As she lost her own parents early in her life, she was particularly touched when she saw officials with both parents, and she would pay due respect to the officials’ parents when she saw them. When officials suggested that, in accordance with rules set in Northern Zhou (557-581), the empress be responsible for approving officials’ marriages,, she declined, believing that it was inappropriate for her to interfere in political matters.

She also lived frugally. Once, Emperor Wendi needed a medicine that required ground pepper. Ground pepper was more expensive than gold at the time and empresses used it for decorative purposes. He sought the ground pepper from his empress and found that she did not use it, on account of being overly expensive.
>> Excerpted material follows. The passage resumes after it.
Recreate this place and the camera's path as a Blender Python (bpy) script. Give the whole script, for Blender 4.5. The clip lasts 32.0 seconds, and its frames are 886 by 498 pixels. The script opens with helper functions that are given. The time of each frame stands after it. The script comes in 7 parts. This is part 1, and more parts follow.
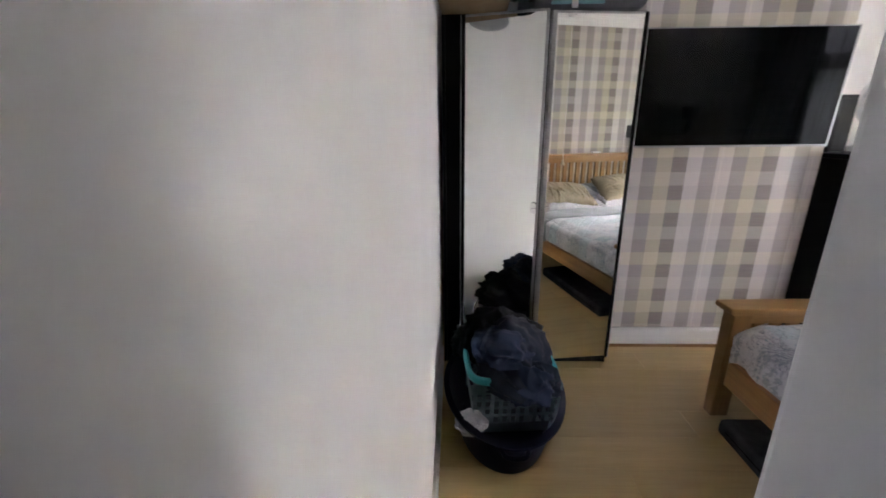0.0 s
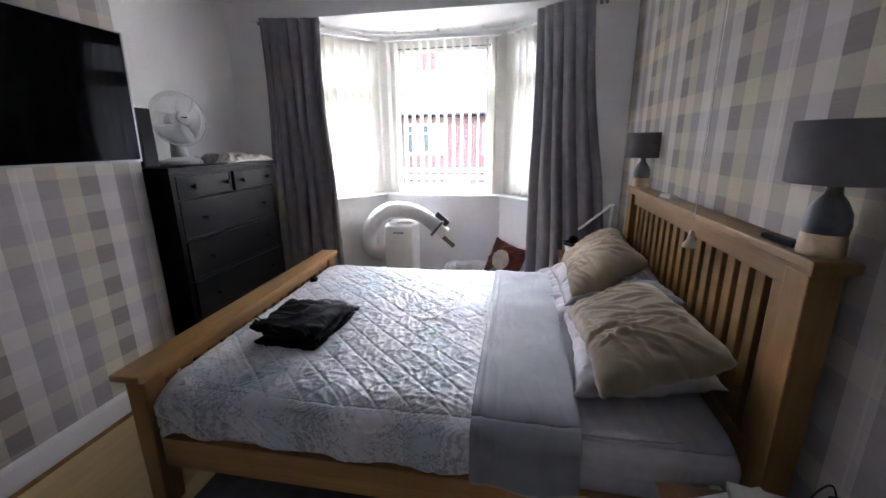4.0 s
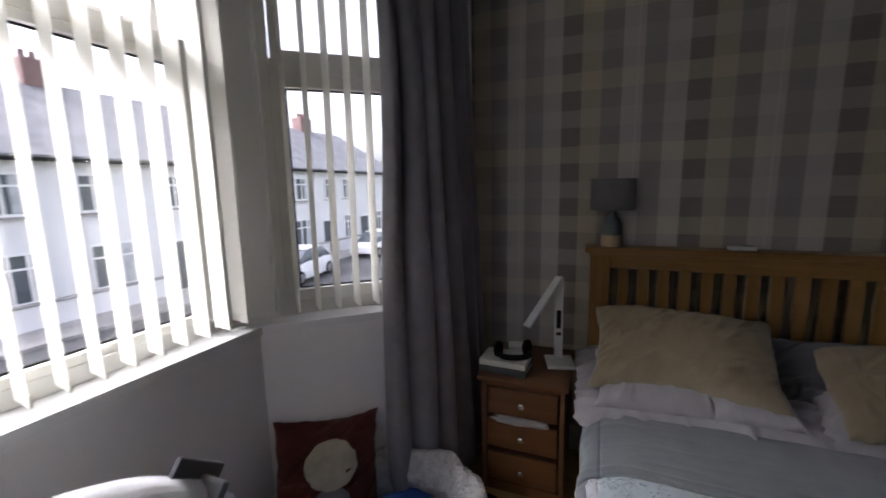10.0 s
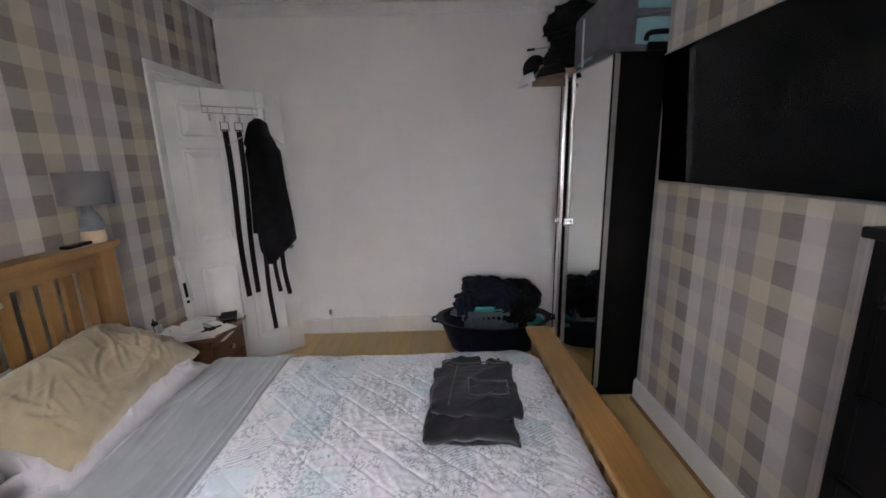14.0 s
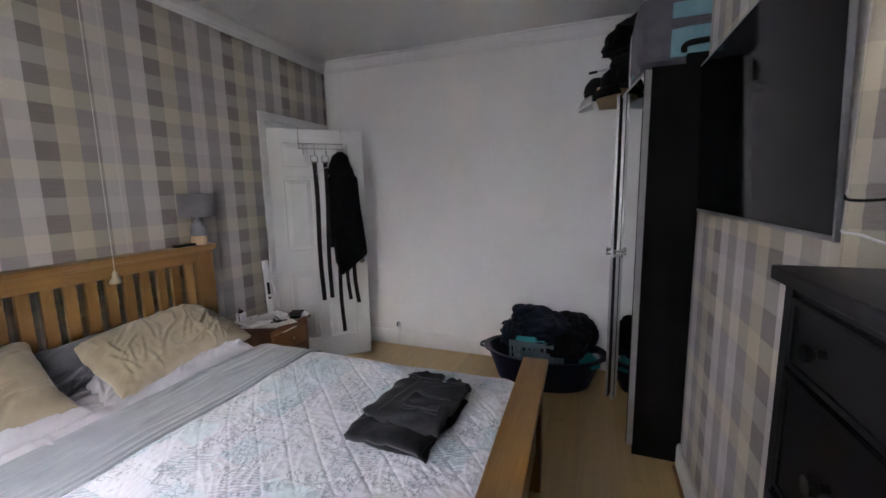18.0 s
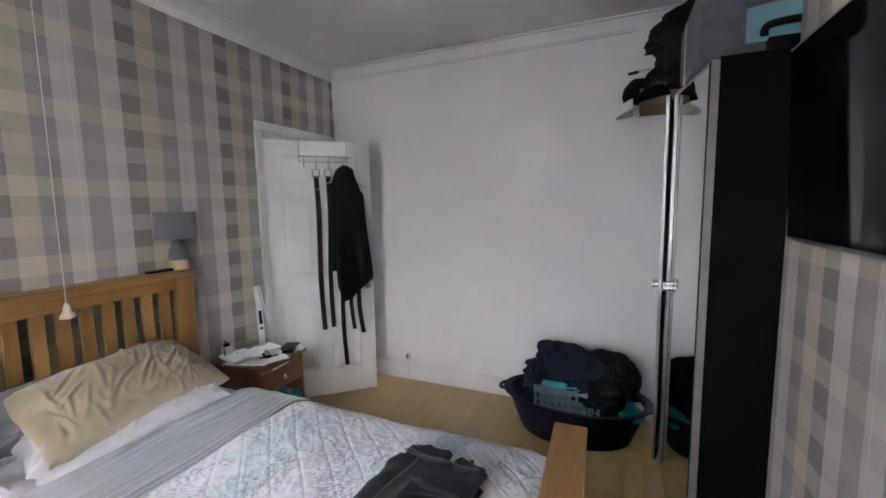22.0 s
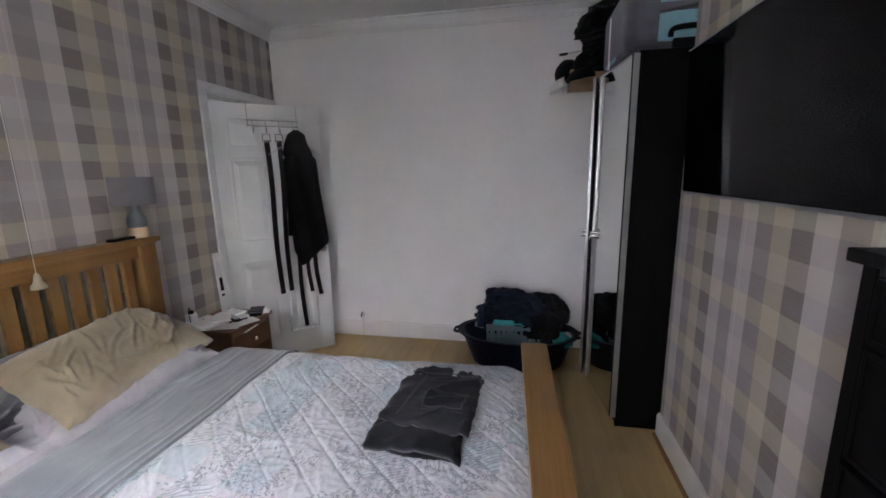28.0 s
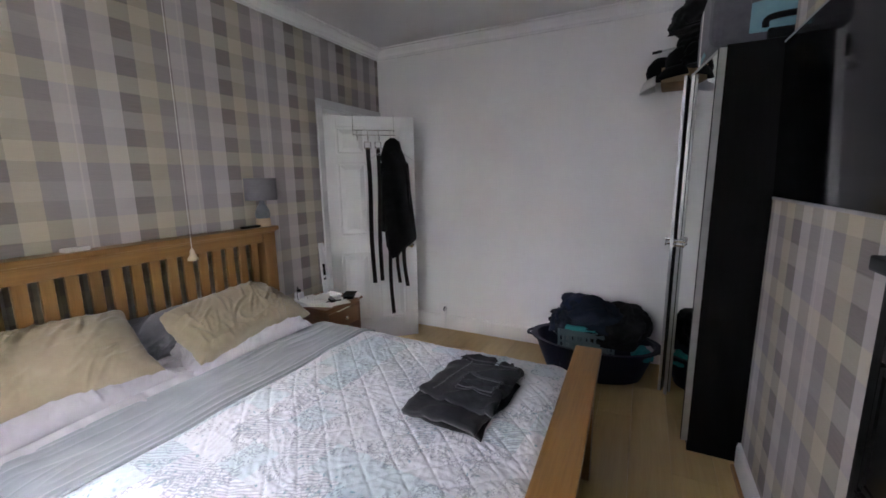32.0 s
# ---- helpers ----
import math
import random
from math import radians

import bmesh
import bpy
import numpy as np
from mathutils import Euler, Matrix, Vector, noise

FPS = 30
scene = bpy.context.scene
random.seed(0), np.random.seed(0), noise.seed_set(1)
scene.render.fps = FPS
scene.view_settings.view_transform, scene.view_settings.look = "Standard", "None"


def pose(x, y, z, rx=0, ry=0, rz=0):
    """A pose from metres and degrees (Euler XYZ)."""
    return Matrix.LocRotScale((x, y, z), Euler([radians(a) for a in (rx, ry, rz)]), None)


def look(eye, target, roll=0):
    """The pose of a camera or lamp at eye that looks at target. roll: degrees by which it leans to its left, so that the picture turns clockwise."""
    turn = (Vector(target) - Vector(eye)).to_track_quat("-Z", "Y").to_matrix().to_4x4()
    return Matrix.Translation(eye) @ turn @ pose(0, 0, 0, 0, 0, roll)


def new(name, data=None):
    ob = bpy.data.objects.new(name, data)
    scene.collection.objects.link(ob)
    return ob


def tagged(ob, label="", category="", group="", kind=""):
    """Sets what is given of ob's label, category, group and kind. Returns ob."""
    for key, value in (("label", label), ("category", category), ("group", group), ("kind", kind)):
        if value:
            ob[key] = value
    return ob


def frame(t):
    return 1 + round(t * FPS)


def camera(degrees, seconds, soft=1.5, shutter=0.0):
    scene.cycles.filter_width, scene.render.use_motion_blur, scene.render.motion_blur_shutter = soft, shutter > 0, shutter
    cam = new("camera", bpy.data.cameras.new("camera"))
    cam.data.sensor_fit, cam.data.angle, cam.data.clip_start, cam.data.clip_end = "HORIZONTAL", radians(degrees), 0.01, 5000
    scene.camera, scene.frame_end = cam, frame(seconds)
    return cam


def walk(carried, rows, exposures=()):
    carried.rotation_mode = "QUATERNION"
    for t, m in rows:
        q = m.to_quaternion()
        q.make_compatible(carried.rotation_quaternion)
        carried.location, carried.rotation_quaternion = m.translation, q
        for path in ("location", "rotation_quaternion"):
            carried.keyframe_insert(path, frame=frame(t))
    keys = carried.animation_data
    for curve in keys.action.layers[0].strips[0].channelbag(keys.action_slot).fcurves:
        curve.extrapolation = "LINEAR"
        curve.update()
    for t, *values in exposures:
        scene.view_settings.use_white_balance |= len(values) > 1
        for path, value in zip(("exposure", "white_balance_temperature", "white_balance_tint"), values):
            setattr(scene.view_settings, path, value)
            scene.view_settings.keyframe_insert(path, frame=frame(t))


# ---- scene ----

In 595, general Yang Su completed the luxurious summer vacation palace–Renshou Palace (in modern Shaanxi Province). When the frugal Emperor Wendi saw how luxurious the palace was, he was angry. He said:  “Yang Su expended the efforts of the people to construct this palace. The people will despise me.” Soon thereafter, however, when Empress Dugu arrived at the palace as well, she advised Emperor Wendi to comfort Yang Su. When Emperor Wendi summoned Yang Su to the palace, she said: “You know that this old couple had little to enjoy, so you decorated this palace in this way. Is it not that in doing so, you are being both faithful and filial?” She gave him a large amount of money and silk.

Over the years, the relationship between Emperor Wendi and Empress Dugu was still very much a loving one. However, when Empress Dugu was sick, Emperor Wendi happened to see the beautiful granddaughter of Weichi Jiong, a former rebellious official. The girl had been forced into slave labor after her grandfather’s death. He had sexual relations with her.

When Empress Dugu found out, she had Lady Weichi killed. In anger, Emperor Wendi rode away from the palace on a horse and refused to return. His officials tracked him down and urged him to return to the palace. When Emperor Wendi did return to the palace after midnight, Empress Dugu was still waiting for him, and she wept and begged him for forgiveness. The officials subsequently hosted a banquet for them, and their differences disappeared.

Empress Dugu became resentful of the Crown Prince Yang Yong. When Yang Yong was young, Emperor Wendi and Empress Dugu had selected for him a wife from the imperial clan. However, Yang Yong did not favor Crown Princess Yuan. Instead, he had many concubines, including his favorite Consort Yun. He did not have any sons with Crown Princess Yuan. When Crown Princess Yuan died in 591 after a brief illness, Empress Dugu suspected she was poisoned. Therefore, she blamed Yang Yong for her death.

The second son of Emperor Wendi and Empress Dugu was Yang Guang, the Prince of Jin. Yang Guang had ambitions of displacing his older brother. He put on pretenses of living frugally and loving no one but his wife Princess Xiao. His behavior pleased Empress Dugu. By 599, both Emperor Wendi and Empress Dugu were considering replacing Yang Yong with Yang Guang.

Meanwhile, Yang Guang was continuing to provoke Empress Dugu, falsely stating that he feared that Yang Yong would eventually have him killed. Subsequently, Yang Guang engaged Yang Yong’s associate Ji Wei to falsely accuse Yang Yong of plotting treason. In 600, an investigation ordered by Emperor Wendi was conducted. Yang Su, a general favored Yang Guang planted evidence against Yang Yong. Then, Emperor Wendi deposed Yang Yong and put him under house arrest, replacing him with Yang Guang.

In fall 602, Empress Dugu died, and Emperor Wendi was greatly saddened. A flattering official, who tried to use prophecies to show that Empress Dugu was in fact a bodhisattva, comforted him.

After the Empress Dugu’s death, Emperor Wendi began to engage in sexual relations with his concubines, favoring Consorts Chen and Cai.

In spring 604, Emperor Wendi went to Renshou Palace to avoid the heat. While there, he fell ill, and in the fall of 604, he died. He was buried with Empress Dugu, but not in the same burial chamber.